■ **Task goal**: Write out the listing below exactly, and omit any images you find in it.

■ **Dataset extract**:
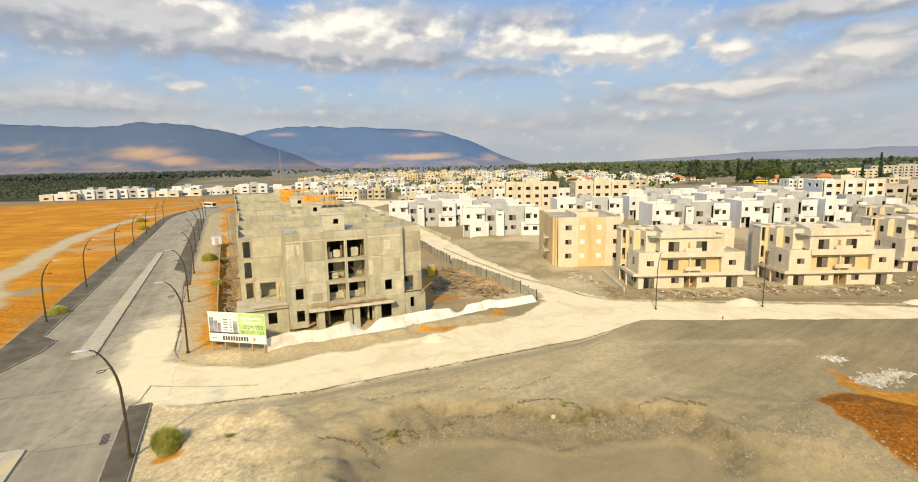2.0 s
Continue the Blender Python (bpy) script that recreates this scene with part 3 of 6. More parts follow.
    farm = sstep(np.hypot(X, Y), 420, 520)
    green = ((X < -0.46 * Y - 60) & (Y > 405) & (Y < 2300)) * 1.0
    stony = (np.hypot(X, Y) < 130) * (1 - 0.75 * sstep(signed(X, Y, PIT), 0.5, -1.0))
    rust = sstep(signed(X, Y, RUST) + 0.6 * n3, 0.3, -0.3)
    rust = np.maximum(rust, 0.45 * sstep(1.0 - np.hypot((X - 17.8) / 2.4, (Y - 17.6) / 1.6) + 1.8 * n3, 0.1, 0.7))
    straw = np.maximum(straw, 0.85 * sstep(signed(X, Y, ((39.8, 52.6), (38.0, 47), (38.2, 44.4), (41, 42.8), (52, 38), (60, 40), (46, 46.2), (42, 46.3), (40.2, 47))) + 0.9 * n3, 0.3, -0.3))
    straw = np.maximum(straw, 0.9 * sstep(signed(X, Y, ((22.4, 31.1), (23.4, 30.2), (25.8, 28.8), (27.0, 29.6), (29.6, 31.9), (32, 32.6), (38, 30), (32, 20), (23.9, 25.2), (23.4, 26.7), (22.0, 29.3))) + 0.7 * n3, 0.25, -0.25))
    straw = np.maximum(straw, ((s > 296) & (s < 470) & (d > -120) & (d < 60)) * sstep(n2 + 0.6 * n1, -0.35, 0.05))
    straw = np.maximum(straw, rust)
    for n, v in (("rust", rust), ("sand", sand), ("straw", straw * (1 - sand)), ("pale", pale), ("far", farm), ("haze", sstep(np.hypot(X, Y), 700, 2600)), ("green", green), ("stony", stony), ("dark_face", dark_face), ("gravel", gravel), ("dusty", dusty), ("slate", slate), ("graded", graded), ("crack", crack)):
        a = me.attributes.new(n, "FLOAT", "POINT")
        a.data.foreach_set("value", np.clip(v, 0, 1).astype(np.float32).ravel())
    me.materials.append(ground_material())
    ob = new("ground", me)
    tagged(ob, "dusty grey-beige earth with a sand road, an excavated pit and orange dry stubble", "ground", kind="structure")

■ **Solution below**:
2.0 s
Continue the Blender Python (bpy) script that recreates this scene with part 3 of 6. More parts follow.
    farm = sstep(np.hypot(X, Y), 420, 520)
    green = ((X < -0.46 * Y - 60) & (Y > 405) & (Y < 2300)) * 1.0
    stony = (np.hypot(X, Y) < 130) * (1 - 0.75 * sstep(signed(X, Y, PIT), 0.5, -1.0))
    rust = sstep(signed(X, Y, RUST) + 0.6 * n3, 0.3, -0.3)
    rust = np.maximum(rust, 0.45 * sstep(1.0 - np.hypot((X - 17.8) / 2.4, (Y - 17.6) / 1.6) + 1.8 * n3, 0.1, 0.7))
    straw = np.maximum(straw, 0.85 * sstep(signed(X, Y, ((39.8, 52.6), (38.0, 47), (38.2, 44.4), (41, 42.8), (52, 38), (60, 40), (46, 46.2), (42, 46.3), (40.2, 47))) + 0.9 * n3, 0.3, -0.3))
    straw = np.maximum(straw, 0.9 * sstep(signed(X, Y, ((22.4, 31.1), (23.4, 30.2), (25.8, 28.8), (27.0, 29.6), (29.6, 31.9), (32, 32.6), (38, 30), (32, 20), (23.9, 25.2), (23.4, 26.7), (22.0, 29.3))) + 0.7 * n3, 0.25, -0.25))
    straw = np.maximum(straw, ((s > 296) & (s < 470) & (d > -120) & (d < 60)) * sstep(n2 + 0.6 * n1, -0.35, 0.05))
    straw = np.maximum(straw, rust)
    for n, v in (("rust", rust), ("sand", sand), ("straw", straw * (1 - sand)), ("pale", pale), ("far", farm), ("haze", sstep(np.hypot(X, Y), 700, 2600)), ("green", green), ("stony", stony), ("dark_face", dark_face), ("gravel", gravel), ("dusty", dusty), ("slate", slate), ("graded", graded), ("crack", crack)):
        a = me.attributes.new(n, "FLOAT", "POINT")
        a.data.foreach_set("value", np.clip(v, 0, 1).astype(np.float32).ravel())
    me.materials.append(ground_material())
    ob = new("ground", me)
    tagged(ob, "dusty grey-beige earth with a sand road, an excavated pit and orange dry stubble", "ground", kind="structure")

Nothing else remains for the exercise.